Key to accomplishing these goals is a decision-support framework that the team will develop and test in the Central Arkansas River Basin, an arid region that covers parts of Colorado, Kansas, New Mexico, Oklahoma and Texas. The Central Arkansas River Basin is an ideal test case because of its risk of high nitrate contamination, high salinity, declining groundwater resources and, on the positive side, high potential for renewable energy. It is already experiencing the effects of climate change in the form of extreme weather events and changed timing of the annual high streamflows produced by snowmelt in mountains to the west.

The project will engage farming, livestock, water and energy organizations in the region, ranging from the Future Farmers of America to the U.S. Department of Agriculture and electric cooperatives.

For the FEWtures project, the team chose water treatment and ammonia production uses of energy (called "energy loads") in part because they have production characteristics that complement the typical variable generation characteristics of wind and solar energy. However, there are two challenges with this approach. First, transporting water is expensive, so it's necessary to treat water at the well field or the distribution point, and that means the process depends on local electric grid capabilities. Second, during production, ammonia needs a fairly even level of electric input, and it takes a few hours to stop and start ammonia production.

The team will evaluate the economic feasibility of balancing this second issue with ammonia's capability as an energy storage mechanism. For the overall proposed systems of energy supply and loads to work, the team has determined that new approaches are needed to develop an electric microgrid for renewable-energy powered local-scale water treatment and ammonia production. The impact of these advances on the resilience of local and larger-scale regional and global systems will be evaluated.

The team seeks to establish a stakeholder-driven process and to increase usable water resource availability, mitigate agricultural runoff and waste, promote resilience in the agricultural systems, improve natural resources, and diversify and stimulate STAR community economies. The process is intended to develop a framework for food, energy, and water system innovations and measure their impact in terms of resilience, equity and social capital.
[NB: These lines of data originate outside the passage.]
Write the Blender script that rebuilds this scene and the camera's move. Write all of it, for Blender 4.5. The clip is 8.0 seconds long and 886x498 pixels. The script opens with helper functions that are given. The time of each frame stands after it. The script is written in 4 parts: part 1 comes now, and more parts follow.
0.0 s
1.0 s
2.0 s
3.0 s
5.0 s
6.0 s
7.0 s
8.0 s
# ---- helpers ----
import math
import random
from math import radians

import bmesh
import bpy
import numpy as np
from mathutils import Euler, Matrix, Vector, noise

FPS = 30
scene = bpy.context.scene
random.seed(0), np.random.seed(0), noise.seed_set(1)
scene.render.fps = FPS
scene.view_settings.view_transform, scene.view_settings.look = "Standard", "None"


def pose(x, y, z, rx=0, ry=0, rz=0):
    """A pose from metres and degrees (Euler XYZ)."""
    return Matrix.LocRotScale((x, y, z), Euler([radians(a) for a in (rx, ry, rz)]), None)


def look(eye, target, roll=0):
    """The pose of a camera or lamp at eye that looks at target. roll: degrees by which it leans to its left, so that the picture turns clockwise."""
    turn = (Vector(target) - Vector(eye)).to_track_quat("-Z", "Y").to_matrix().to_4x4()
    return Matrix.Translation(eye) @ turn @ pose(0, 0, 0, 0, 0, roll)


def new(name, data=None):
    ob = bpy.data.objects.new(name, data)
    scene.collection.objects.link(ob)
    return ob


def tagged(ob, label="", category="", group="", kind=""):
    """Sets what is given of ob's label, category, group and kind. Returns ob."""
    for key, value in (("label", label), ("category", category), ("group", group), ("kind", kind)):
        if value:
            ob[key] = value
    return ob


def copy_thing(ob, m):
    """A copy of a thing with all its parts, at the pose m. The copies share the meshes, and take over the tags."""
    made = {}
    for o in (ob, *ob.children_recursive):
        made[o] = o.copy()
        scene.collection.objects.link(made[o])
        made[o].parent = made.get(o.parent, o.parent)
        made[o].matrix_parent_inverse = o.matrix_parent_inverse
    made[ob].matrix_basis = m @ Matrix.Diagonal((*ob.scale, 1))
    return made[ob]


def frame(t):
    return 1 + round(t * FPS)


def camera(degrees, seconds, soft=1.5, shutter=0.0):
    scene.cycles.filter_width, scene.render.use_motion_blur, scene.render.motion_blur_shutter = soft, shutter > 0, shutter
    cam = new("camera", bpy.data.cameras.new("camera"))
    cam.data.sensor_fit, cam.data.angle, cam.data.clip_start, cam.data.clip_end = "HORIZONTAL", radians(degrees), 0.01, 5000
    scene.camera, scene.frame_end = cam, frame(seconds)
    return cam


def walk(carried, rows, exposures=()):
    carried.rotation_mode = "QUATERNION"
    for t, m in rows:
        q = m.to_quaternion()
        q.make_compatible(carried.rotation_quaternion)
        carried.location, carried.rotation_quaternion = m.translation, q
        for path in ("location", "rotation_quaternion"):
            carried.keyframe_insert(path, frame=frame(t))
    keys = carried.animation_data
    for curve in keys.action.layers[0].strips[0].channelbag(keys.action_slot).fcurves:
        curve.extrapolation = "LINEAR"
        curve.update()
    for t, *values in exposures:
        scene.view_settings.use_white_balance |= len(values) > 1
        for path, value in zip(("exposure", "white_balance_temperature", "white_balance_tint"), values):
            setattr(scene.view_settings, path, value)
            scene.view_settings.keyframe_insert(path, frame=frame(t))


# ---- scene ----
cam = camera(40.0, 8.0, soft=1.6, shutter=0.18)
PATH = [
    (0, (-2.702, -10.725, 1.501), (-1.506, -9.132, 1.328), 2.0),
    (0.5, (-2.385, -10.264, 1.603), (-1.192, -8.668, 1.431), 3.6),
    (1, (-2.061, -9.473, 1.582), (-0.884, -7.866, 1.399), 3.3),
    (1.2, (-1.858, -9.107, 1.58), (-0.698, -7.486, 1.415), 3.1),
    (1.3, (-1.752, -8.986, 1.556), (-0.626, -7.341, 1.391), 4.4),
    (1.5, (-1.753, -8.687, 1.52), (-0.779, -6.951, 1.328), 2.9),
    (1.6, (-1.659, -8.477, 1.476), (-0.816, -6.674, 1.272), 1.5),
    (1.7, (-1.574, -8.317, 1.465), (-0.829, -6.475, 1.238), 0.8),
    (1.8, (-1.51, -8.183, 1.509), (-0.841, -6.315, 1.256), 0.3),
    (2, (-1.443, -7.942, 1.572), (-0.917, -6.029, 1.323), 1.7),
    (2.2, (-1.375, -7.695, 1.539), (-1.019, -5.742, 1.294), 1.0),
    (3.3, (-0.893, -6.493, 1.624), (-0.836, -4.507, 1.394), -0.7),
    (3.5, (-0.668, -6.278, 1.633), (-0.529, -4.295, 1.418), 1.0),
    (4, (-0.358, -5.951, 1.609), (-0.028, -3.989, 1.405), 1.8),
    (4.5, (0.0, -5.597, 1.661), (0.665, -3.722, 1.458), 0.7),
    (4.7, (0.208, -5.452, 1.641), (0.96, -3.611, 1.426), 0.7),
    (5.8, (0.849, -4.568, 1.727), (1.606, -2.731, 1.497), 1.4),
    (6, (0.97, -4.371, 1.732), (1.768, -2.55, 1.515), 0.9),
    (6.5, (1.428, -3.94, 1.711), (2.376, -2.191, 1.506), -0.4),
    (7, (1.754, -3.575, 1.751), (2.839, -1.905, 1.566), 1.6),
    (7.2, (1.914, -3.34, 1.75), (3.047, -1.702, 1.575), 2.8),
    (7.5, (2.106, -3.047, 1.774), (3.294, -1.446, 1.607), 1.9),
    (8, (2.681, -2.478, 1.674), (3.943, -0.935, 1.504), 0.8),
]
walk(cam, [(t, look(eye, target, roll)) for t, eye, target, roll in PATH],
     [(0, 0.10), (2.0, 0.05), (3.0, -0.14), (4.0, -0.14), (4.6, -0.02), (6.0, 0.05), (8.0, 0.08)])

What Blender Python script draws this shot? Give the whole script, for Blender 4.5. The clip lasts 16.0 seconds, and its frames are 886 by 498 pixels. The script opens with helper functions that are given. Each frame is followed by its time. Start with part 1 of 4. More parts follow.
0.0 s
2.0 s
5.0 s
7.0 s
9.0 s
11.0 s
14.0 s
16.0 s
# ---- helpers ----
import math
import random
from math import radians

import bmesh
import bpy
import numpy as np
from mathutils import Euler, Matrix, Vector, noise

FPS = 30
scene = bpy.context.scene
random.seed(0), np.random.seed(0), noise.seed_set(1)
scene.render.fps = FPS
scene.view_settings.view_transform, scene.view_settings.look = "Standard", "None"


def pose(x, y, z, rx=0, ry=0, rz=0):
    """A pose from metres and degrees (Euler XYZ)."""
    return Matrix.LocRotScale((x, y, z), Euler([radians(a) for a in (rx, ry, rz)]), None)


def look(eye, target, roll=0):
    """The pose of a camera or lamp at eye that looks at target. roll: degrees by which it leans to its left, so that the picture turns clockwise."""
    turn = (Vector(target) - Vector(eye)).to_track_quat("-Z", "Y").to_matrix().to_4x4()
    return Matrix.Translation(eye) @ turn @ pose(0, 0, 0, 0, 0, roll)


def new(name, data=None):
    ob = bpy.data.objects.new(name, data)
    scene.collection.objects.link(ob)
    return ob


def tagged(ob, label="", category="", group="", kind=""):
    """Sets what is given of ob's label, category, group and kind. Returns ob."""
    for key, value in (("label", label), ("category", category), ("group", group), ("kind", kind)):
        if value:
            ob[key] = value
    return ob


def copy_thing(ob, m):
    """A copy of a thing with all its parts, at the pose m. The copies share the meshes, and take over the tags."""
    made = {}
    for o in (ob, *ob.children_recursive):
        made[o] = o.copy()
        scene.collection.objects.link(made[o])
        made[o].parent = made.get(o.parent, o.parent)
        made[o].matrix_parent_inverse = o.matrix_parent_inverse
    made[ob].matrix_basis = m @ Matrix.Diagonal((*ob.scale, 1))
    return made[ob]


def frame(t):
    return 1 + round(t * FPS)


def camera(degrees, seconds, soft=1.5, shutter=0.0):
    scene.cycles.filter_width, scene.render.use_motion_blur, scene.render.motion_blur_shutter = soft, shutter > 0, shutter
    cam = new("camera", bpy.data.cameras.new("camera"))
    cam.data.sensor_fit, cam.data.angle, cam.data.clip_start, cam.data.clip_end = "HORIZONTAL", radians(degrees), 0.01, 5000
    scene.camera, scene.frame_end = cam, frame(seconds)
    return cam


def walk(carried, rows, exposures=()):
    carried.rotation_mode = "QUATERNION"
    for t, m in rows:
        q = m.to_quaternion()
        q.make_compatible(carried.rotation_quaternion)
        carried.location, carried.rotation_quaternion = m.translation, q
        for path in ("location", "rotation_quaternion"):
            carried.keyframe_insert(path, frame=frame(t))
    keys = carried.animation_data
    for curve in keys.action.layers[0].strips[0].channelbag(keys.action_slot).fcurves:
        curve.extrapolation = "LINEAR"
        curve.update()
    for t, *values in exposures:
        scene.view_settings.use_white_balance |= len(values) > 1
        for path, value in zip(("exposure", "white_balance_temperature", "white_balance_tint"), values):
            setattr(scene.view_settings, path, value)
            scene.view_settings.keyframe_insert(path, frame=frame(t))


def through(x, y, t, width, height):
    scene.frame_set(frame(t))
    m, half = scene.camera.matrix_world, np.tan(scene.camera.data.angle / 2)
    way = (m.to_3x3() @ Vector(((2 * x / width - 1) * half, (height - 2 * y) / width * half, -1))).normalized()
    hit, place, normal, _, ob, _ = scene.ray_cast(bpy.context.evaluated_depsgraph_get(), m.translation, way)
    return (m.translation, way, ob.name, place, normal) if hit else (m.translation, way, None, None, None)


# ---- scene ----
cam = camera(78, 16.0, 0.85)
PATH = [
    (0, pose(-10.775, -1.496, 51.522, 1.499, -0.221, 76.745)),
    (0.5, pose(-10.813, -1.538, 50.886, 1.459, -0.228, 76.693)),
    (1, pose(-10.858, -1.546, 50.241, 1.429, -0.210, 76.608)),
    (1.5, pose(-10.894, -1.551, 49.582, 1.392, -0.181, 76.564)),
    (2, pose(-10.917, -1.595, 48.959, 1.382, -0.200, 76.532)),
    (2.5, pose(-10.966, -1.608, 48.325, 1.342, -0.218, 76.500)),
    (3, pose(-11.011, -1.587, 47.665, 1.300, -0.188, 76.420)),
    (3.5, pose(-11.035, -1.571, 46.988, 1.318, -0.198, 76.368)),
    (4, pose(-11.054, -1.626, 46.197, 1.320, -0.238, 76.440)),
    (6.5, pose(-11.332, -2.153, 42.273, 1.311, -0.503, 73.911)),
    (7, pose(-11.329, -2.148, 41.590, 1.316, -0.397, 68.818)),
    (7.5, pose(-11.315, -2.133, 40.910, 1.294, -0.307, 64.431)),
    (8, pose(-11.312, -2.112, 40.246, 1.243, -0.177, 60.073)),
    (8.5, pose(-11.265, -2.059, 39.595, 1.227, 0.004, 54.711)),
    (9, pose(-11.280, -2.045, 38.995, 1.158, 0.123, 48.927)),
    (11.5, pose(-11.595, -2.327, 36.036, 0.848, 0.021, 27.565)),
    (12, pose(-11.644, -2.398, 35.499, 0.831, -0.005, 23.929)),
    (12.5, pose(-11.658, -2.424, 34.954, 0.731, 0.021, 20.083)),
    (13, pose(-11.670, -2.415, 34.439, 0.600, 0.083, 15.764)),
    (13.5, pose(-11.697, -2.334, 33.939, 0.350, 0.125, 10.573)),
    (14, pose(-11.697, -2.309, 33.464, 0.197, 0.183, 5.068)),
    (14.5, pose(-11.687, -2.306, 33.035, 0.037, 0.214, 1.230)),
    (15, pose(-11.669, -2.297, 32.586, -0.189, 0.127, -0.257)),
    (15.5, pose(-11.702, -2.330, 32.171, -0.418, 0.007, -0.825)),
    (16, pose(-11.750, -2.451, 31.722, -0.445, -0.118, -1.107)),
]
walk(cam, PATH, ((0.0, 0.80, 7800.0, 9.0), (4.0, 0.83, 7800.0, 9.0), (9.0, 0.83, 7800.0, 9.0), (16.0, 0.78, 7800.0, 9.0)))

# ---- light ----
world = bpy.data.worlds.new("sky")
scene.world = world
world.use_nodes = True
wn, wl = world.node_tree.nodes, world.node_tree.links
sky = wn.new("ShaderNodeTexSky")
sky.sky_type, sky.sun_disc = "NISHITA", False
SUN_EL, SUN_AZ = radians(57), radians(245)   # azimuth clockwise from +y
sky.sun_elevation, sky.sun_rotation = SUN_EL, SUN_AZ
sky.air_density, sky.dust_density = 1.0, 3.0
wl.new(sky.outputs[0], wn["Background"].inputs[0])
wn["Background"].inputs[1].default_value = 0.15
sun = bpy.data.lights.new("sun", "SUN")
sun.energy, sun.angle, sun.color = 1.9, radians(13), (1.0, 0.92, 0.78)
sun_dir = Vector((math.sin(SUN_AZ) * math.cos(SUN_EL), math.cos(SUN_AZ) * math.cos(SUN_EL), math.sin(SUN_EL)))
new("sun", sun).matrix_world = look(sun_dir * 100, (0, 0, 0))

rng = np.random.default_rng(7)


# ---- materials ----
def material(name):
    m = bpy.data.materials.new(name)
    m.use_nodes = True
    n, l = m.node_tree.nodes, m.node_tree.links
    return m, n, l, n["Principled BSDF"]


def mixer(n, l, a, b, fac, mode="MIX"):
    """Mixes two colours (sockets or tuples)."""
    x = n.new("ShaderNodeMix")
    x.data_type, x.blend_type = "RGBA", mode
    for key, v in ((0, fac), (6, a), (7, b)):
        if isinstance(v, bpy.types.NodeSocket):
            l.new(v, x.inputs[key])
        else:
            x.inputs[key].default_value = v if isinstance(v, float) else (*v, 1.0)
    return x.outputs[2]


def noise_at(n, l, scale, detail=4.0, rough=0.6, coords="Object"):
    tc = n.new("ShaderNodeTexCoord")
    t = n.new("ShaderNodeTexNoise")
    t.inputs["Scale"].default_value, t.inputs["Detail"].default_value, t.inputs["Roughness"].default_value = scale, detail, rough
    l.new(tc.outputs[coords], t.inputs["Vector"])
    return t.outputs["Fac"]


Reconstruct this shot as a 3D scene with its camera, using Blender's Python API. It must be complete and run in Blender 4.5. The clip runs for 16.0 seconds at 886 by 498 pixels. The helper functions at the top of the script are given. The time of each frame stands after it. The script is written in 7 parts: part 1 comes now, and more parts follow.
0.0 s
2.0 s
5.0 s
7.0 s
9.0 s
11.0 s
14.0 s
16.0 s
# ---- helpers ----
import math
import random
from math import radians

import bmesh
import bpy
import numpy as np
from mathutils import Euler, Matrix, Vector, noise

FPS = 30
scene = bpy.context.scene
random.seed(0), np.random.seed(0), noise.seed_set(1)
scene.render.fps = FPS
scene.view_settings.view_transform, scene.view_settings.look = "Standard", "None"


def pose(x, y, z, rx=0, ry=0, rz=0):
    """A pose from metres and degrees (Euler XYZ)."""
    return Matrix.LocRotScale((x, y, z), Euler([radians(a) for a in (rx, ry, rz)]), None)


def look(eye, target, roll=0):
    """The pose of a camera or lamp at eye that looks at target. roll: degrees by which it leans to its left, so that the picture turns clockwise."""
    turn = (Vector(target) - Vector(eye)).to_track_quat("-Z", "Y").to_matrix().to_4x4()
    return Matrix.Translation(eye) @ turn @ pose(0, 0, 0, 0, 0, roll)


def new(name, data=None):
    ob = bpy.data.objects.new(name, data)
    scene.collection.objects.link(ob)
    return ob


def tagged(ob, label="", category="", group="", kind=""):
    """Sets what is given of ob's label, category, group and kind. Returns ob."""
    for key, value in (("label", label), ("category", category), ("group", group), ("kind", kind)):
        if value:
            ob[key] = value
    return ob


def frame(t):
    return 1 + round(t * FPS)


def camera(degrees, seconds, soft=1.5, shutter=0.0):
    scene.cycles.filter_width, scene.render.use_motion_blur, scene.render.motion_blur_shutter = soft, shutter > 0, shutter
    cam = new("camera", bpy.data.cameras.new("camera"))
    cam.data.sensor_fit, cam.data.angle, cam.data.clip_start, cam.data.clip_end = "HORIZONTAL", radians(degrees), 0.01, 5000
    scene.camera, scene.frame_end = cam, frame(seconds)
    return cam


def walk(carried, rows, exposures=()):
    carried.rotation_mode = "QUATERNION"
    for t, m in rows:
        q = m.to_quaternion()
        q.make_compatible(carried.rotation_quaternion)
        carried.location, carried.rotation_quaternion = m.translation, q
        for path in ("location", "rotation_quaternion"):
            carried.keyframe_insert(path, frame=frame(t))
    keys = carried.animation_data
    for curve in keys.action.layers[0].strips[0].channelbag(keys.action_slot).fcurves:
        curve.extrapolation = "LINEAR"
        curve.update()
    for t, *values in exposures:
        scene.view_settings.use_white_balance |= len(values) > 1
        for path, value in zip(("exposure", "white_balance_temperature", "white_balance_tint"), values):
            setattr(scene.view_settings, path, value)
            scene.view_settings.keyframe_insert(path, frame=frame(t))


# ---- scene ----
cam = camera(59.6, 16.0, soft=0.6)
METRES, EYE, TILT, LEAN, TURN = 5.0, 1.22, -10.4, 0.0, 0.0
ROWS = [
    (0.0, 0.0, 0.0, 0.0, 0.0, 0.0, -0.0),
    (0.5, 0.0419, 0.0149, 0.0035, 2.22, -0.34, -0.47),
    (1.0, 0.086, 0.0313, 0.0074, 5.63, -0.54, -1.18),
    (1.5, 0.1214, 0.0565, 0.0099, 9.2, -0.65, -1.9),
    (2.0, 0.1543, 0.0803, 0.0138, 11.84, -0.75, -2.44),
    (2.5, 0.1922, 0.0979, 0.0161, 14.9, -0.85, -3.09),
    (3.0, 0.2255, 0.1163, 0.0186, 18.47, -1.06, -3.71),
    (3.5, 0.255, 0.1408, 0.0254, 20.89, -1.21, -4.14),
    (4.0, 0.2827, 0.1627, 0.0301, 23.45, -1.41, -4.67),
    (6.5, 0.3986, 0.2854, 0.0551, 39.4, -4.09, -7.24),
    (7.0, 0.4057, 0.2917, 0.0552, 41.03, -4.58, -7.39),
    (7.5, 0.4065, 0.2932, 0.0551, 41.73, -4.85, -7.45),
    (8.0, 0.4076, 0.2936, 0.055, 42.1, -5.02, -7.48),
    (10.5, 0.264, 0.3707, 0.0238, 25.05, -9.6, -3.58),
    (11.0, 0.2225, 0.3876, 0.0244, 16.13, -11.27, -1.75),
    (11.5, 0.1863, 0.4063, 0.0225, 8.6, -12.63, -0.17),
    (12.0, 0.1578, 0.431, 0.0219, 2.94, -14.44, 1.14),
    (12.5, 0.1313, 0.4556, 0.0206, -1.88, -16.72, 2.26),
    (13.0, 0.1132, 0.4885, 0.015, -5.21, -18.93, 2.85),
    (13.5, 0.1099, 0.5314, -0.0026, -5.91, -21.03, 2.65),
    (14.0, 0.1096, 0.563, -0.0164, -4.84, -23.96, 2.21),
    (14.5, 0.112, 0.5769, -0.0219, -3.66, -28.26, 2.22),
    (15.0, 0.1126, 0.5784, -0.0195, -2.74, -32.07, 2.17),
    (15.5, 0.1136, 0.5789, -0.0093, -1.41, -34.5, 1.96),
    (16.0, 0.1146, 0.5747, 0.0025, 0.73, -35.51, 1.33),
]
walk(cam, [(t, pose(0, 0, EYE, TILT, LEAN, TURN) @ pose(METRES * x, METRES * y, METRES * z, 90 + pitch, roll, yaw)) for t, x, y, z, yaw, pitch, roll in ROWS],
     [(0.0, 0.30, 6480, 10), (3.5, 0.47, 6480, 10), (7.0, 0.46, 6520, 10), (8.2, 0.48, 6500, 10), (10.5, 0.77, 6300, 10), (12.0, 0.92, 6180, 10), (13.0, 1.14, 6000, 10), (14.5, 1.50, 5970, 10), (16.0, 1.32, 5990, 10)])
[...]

Hill's team includes researchers from across the U.S.:

Peter Pfromm, ammonia and membrane specialist and professor of chemical engineering and bioengineering, Washington State University

Vincent Amanor-Boadu, decision support framework specialist and professor of agribusiness economics & management, Kansas State University

Hongyu Wu, microgrid specialist and assistant professor of electrical and computer engineering, Kansas State University

James Bloodgood, business innovations specialist and professor of management, Kansas State University

Robert Barron, global resource specialist and assistant professor of industrial engineering and engineering management, Western New England University

Benjamin Gray, stakeholder engagement specialist and postdoctoral researcher, department of society and conservation, University of Montana.

In addition to Hill, five KU faculty members are involved in the project:

John Symons, professor of philosophy, will relate social norms and governmental structures to resilient communities based on his experience with the National Security Agency.

Andrea Brookfield and Sam Zipper, assistant professor of geography and assistant scientist, Kansas Geological Survey, will quantify water resource availability and quality.

Ted Peltier, professor of civil, environmental & architectural engineering, will evaluate the potential that water produced as part of oil and gas development could be treated for use in agriculture.

Susan Stover, retired from the Kansas Geological Survey, will share her vast knowledge of farming and farmers in Kansas to establish stakeholder engagement in the project.

The project will train at least five doctoral students and 10 undergraduate students, and it will include a workshop for the KSU-based Kansas Youth Water Advocates.

KU's Institute for Policy & Social Research supported Hill's proposal to the NSF -- this is her first award from the foundation -- and will help manage the award.

"I started attending the IPSR luncheons about three years ago and began talking with then-director Steven Maynard-Moody and others about my ideas. I felt very welcomed by this community. Nancy Myers in their research development group was persistently supportive in our proposal efforts with the NSF INFEWS program. Her efforts rise well above any reasonable level of expectation -- she was outstanding. Doug Bornemann of KUCR helped with editing, and Bob Rummer's enthusiasm as the initial idea was developed was much appreciated. I am incredibly grateful for the support of both IPSR and KUCR."